**WHAT YOU ARE ASKED TO DO:**
Print every entry, word for word, and skip the images.
— Begin —
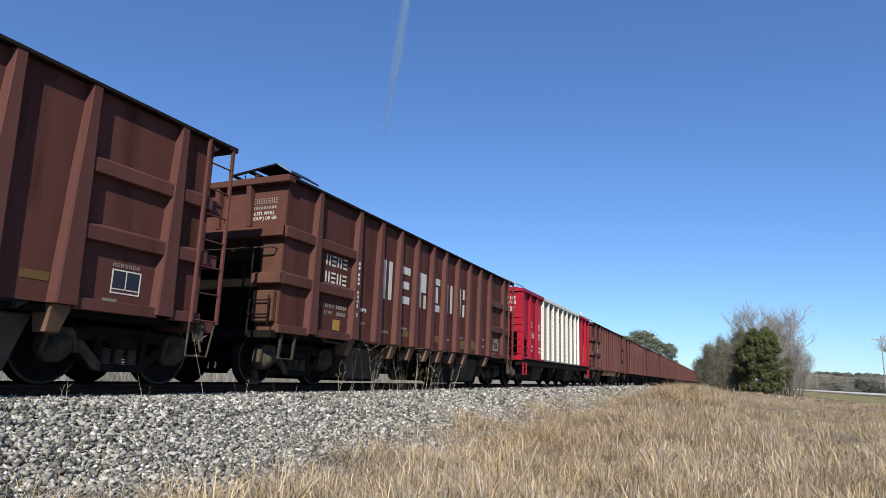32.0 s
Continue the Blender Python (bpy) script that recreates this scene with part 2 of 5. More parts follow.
VERGE = material("winter_green_verge", (0.21, 0.195, 0.095), (0.31, 0.275, 0.155), 0.7, 0.95, vary=0, bump=0.6, fine=20, matte=True)
POLEWHITE = material("white_painted_steel", (0.72, 0.73, 0.74), (0.80, 0.81, 0.82), 2.0, 0.4, bump=0.03)
CONCRETE = material("rough_whitewashed_concrete", (0.55, 0.54, 0.51), (0.72, 0.71, 0.68), 9.0, 0.9, grime=(0.30, 0.285, 0.26), grime_scale=7, grime_at=0.52, bump=0.9, fine=25)
TIMBERPOLE = material("weathered_pole_timber", (0.24, 0.22, 0.20), (0.34, 0.31, 0.28), 4.0, 0.95, stretch=(1, 1, 0.2), bump=0.4)
CARWHITE = material("white_car_paint", (0.70, 0.71, 0.72), (0.76, 0.77, 0.78), 1.0, 0.25, vary=0, bump=0, spec=0.5)
CARDARK = material("dark_car_paint", (0.040, 0.014, 0.018), (0.055, 0.018, 0.023), 1.0, 0.2, vary=0, bump=0, spec=0.5)
GLASSDARK = material("tinted_car_glass", (0.012, 0.014, 0.016), (0.02, 0.022, 0.024), 1.0, 0.08, vary=0, bump=0, spec=0.6)
RUBBER = material("black_rubber", (0.015, 0.015, 0.015), (0.028, 0.027, 0.026), 9.0, 0.9, bump=0.2)


def vapour():
    """Thin white ice cloud, let through by most light and softly ragged at its edges."""
    m = bpy.data.materials.new("contrail_vapour")
    m.use_nodes = True
    nt = m.node_tree
    nt.nodes.remove(nt.nodes["Principled BSDF"])
    out = nt.nodes["Material Output"]
    tc = nt.nodes.new("ShaderNodeTexCoord")
    sep = nt.nodes.new("ShaderNodeSeparateXYZ")
    nt.links.new(tc.outputs["Generated"], sep.inputs[0])

    def math_node(op, a, b=None):
        k = nt.nodes.new("ShaderNodeMath")
        k.operation = op
        for i, v in enumerate((a, b)):
            if v is None:
                continue
            if isinstance(v, (int, float)):
                k.inputs[i].default_value = v
            else:
                nt.links.new(v, k.inputs[i])
        return k.outputs[0]

    across = math_node("SUBTRACT", 1.0, math_node("MULTIPLY", math_node("ABSOLUTE", math_node("SUBTRACT", sep.outputs["X"], 0.5)), 2.0))
    across = math_node("POWER", across, 1.25)

    def fade(a, b):
        k = nt.nodes.new("ShaderNodeMapRange")
        k.interpolation_type = "SMOOTHSTEP"
        k.inputs["From Min"].default_value, k.inputs["From Max"].default_value = a, b
        nt.links.new(sep.outputs["Y"], k.inputs[0])
        return k.outputs[0]

    along = math_node("ADD", math_node("MULTIPLY", fade(0.02, 0.35), 0.30), math_node("MULTIPLY", fade(0.36, 0.66), 0.62))
    n = nt.nodes.new("ShaderNodeTexNoise")
    mp = nt.nodes.new("ShaderNodeMapping")
    mp.inputs["Scale"].default_value = (1.0, 3.0, 1.0)
    nt.links.new(tc.outputs["Generated"], mp.inputs[0])
    nt.links.new(mp.outputs[0], n.inputs["Vector"])
    n.inputs["Scale"].default_value, n.inputs["Detail"].default_value = 1.5, 5.0
    soft = math_node("MULTIPLY", math_node("MULTIPLY", across, along), math_node("ADD", 0.45, math_node("MULTIPLY", n.outputs["Fac"], 2.1)))
    clear, white, mix = nt.nodes.new("ShaderNodeBsdfTransparent"), nt.nodes.new("ShaderNodeBsdfTranslucent"), nt.nodes.new("ShaderNodeMixShader")
    white.inputs[0].default_value = (0.95, 0.95, 0.95, 1)
    nt.links.new(soft, mix.inputs[0])
    nt.links.new(clear.outputs[0], mix.inputs[1])
    nt.links.new(white.outputs[0], mix.inputs[2])
    nt.links.new(mix.outputs[0], out.inputs[0])
    return m


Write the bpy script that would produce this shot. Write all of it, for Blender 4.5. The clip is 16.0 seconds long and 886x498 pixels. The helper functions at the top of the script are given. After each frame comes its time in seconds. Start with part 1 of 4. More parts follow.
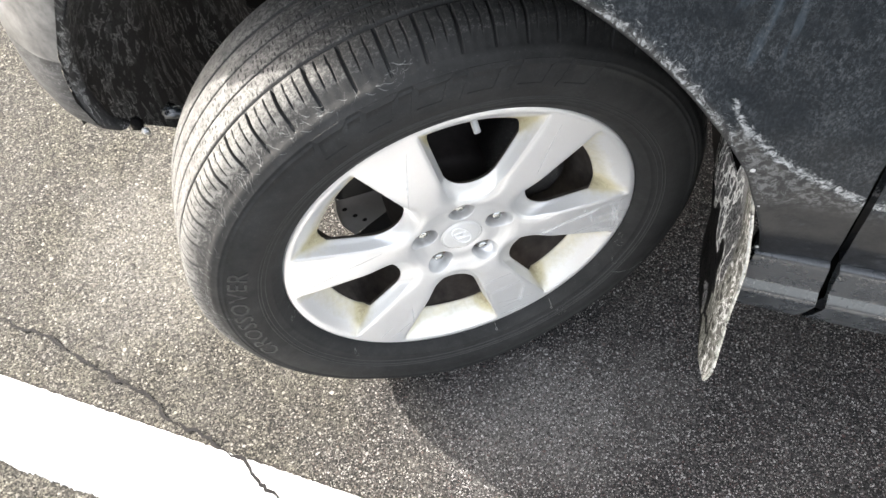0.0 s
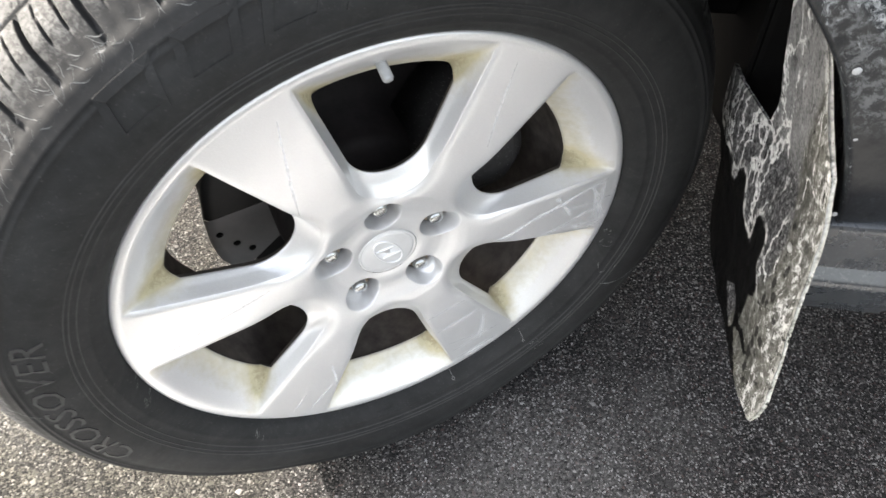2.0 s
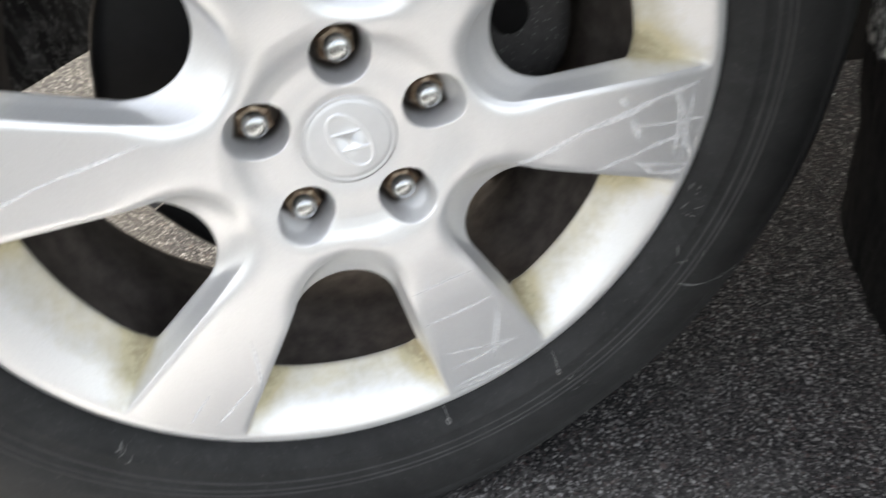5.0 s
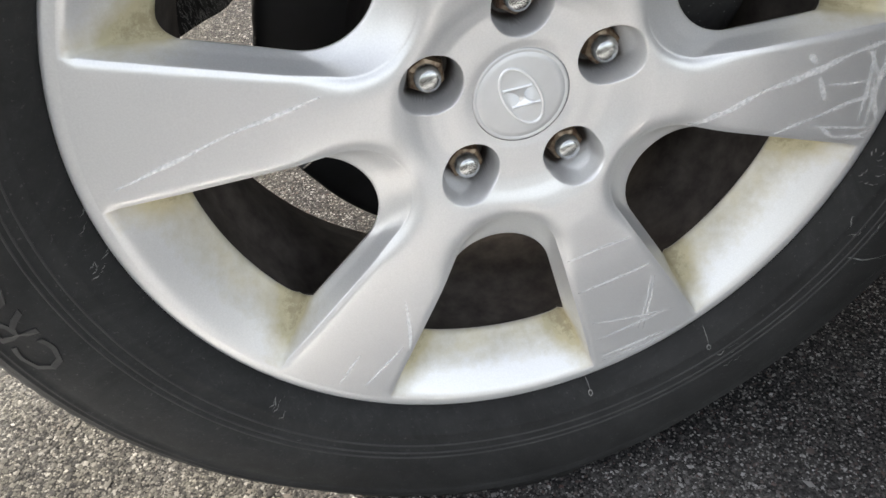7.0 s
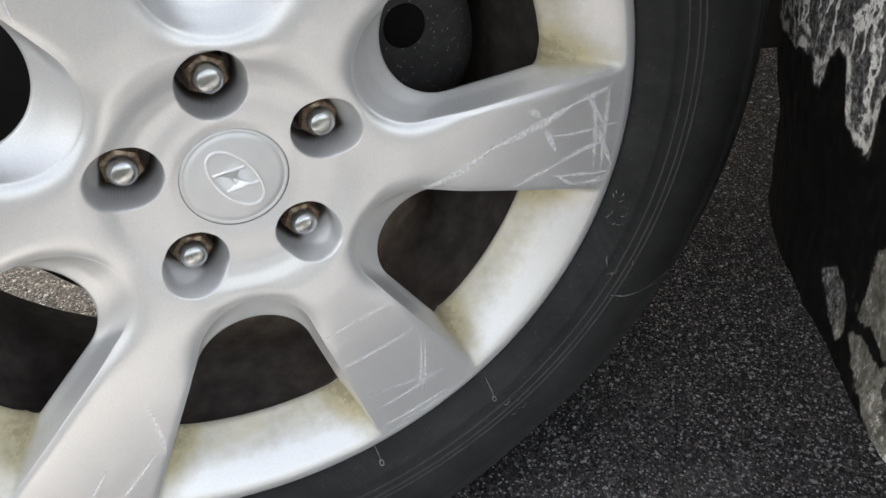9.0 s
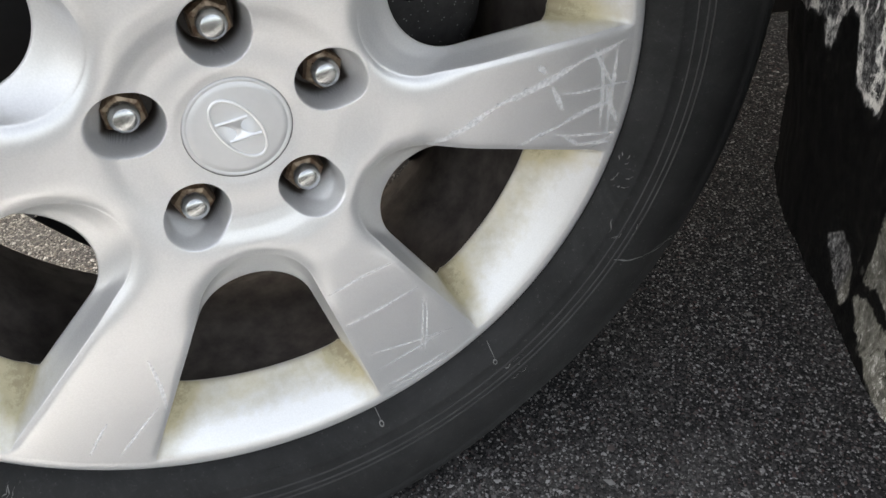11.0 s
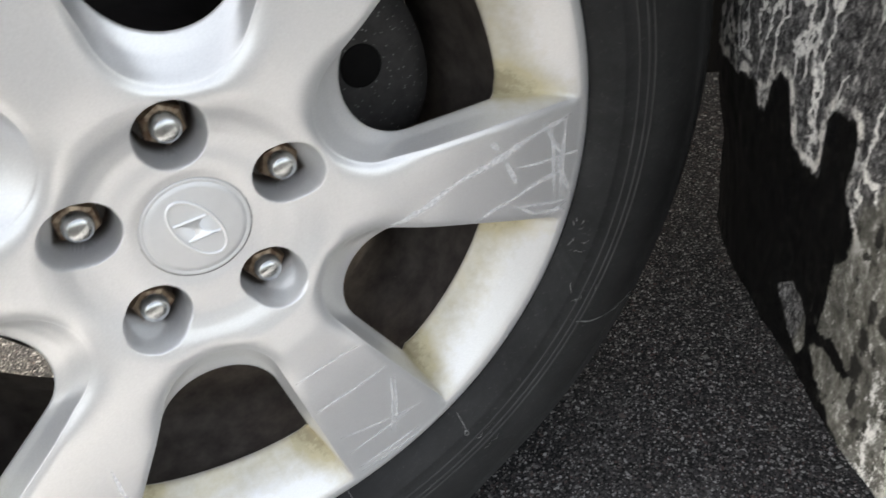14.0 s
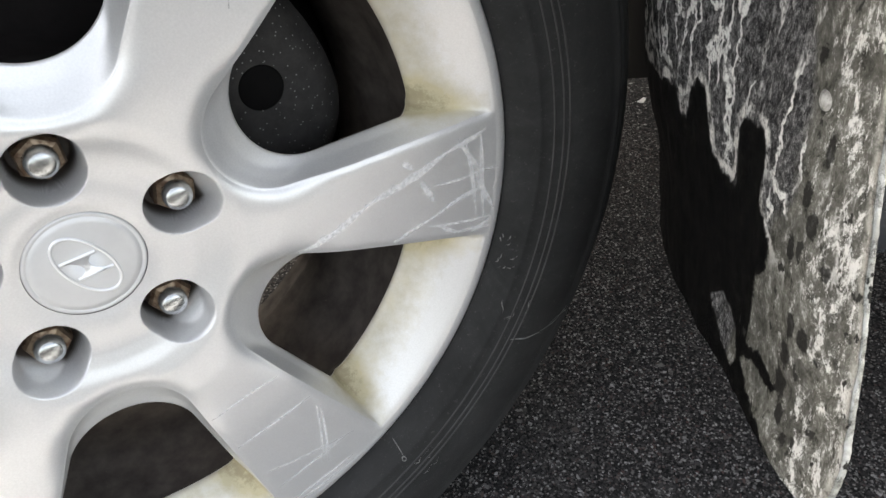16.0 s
— End —
**RESPONSE BELOW:**
32.0 s
Continue the Blender Python (bpy) script that recreates this scene with part 2 of 5. More parts follow.
VERGE = material("winter_green_verge", (0.21, 0.195, 0.095), (0.31, 0.275, 0.155), 0.7, 0.95, vary=0, bump=0.6, fine=20, matte=True)
POLEWHITE = material("white_painted_steel", (0.72, 0.73, 0.74), (0.80, 0.81, 0.82), 2.0, 0.4, bump=0.03)
CONCRETE = material("rough_whitewashed_concrete", (0.55, 0.54, 0.51), (0.72, 0.71, 0.68), 9.0, 0.9, grime=(0.30, 0.285, 0.26), grime_scale=7, grime_at=0.52, bump=0.9, fine=25)
TIMBERPOLE = material("weathered_pole_timber", (0.24, 0.22, 0.20), (0.34, 0.31, 0.28), 4.0, 0.95, stretch=(1, 1, 0.2), bump=0.4)
CARWHITE = material("white_car_paint", (0.70, 0.71, 0.72), (0.76, 0.77, 0.78), 1.0, 0.25, vary=0, bump=0, spec=0.5)
CARDARK = material("dark_car_paint", (0.040, 0.014, 0.018), (0.055, 0.018, 0.023), 1.0, 0.2, vary=0, bump=0, spec=0.5)
GLASSDARK = material("tinted_car_glass", (0.012, 0.014, 0.016), (0.02, 0.022, 0.024), 1.0, 0.08, vary=0, bump=0, spec=0.6)
RUBBER = material("black_rubber", (0.015, 0.015, 0.015), (0.028, 0.027, 0.026), 9.0, 0.9, bump=0.2)


def vapour():
    """Thin white ice cloud, let through by most light and softly ragged at its edges."""
    m = bpy.data.materials.new("contrail_vapour")
    m.use_nodes = True
    nt = m.node_tree
    nt.nodes.remove(nt.nodes["Principled BSDF"])
    out = nt.nodes["Material Output"]
    tc = nt.nodes.new("ShaderNodeTexCoord")
    sep = nt.nodes.new("ShaderNodeSeparateXYZ")
    nt.links.new(tc.outputs["Generated"], sep.inputs[0])

    def math_node(op, a, b=None):
        k = nt.nodes.new("ShaderNodeMath")
        k.operation = op
        for i, v in enumerate((a, b)):
            if v is None:
                continue
            if isinstance(v, (int, float)):
                k.inputs[i].default_value = v
            else:
                nt.links.new(v, k.inputs[i])
        return k.outputs[0]

    across = math_node("SUBTRACT", 1.0, math_node("MULTIPLY", math_node("ABSOLUTE", math_node("SUBTRACT", sep.outputs["X"], 0.5)), 2.0))
    across = math_node("POWER", across, 1.25)

    def fade(a, b):
        k = nt.nodes.new("ShaderNodeMapRange")
        k.interpolation_type = "SMOOTHSTEP"
        k.inputs["From Min"].default_value, k.inputs["From Max"].default_value = a, b
        nt.links.new(sep.outputs["Y"], k.inputs[0])
        return k.outputs[0]

    along = math_node("ADD", math_node("MULTIPLY", fade(0.02, 0.35), 0.30), math_node("MULTIPLY", fade(0.36, 0.66), 0.62))
    n = nt.nodes.new("ShaderNodeTexNoise")
    mp = nt.nodes.new("ShaderNodeMapping")
    mp.inputs["Scale"].default_value = (1.0, 3.0, 1.0)
    nt.links.new(tc.outputs["Generated"], mp.inputs[0])
    nt.links.new(mp.outputs[0], n.inputs["Vector"])
    n.inputs["Scale"].default_value, n.inputs["Detail"].default_value = 1.5, 5.0
    soft = math_node("MULTIPLY", math_node("MULTIPLY", across, along), math_node("ADD", 0.45, math_node("MULTIPLY", n.outputs["Fac"], 2.1)))
    clear, white, mix = nt.nodes.new("ShaderNodeBsdfTransparent"), nt.nodes.new("ShaderNodeBsdfTranslucent"), nt.nodes.new("ShaderNodeMixShader")
    white.inputs[0].default_value = (0.95, 0.95, 0.95, 1)
    nt.links.new(soft, mix.inputs[0])
    nt.links.new(clear.outputs[0], mix.inputs[1])
    nt.links.new(white.outputs[0], mix.inputs[2])
    nt.links.new(mix.outputs[0], out.inputs[0])
    return m


Write the bpy script that would produce this shot. Write all of it, for Blender 4.5. The clip is 16.0 seconds long and 886x498 pixels. The helper functions at the top of the script are given. After each frame comes its time in seconds. Start with part 1 of 4. More parts follow.
0.0 s
2.0 s
5.0 s
7.0 s
9.0 s
11.0 s
14.0 s
16.0 s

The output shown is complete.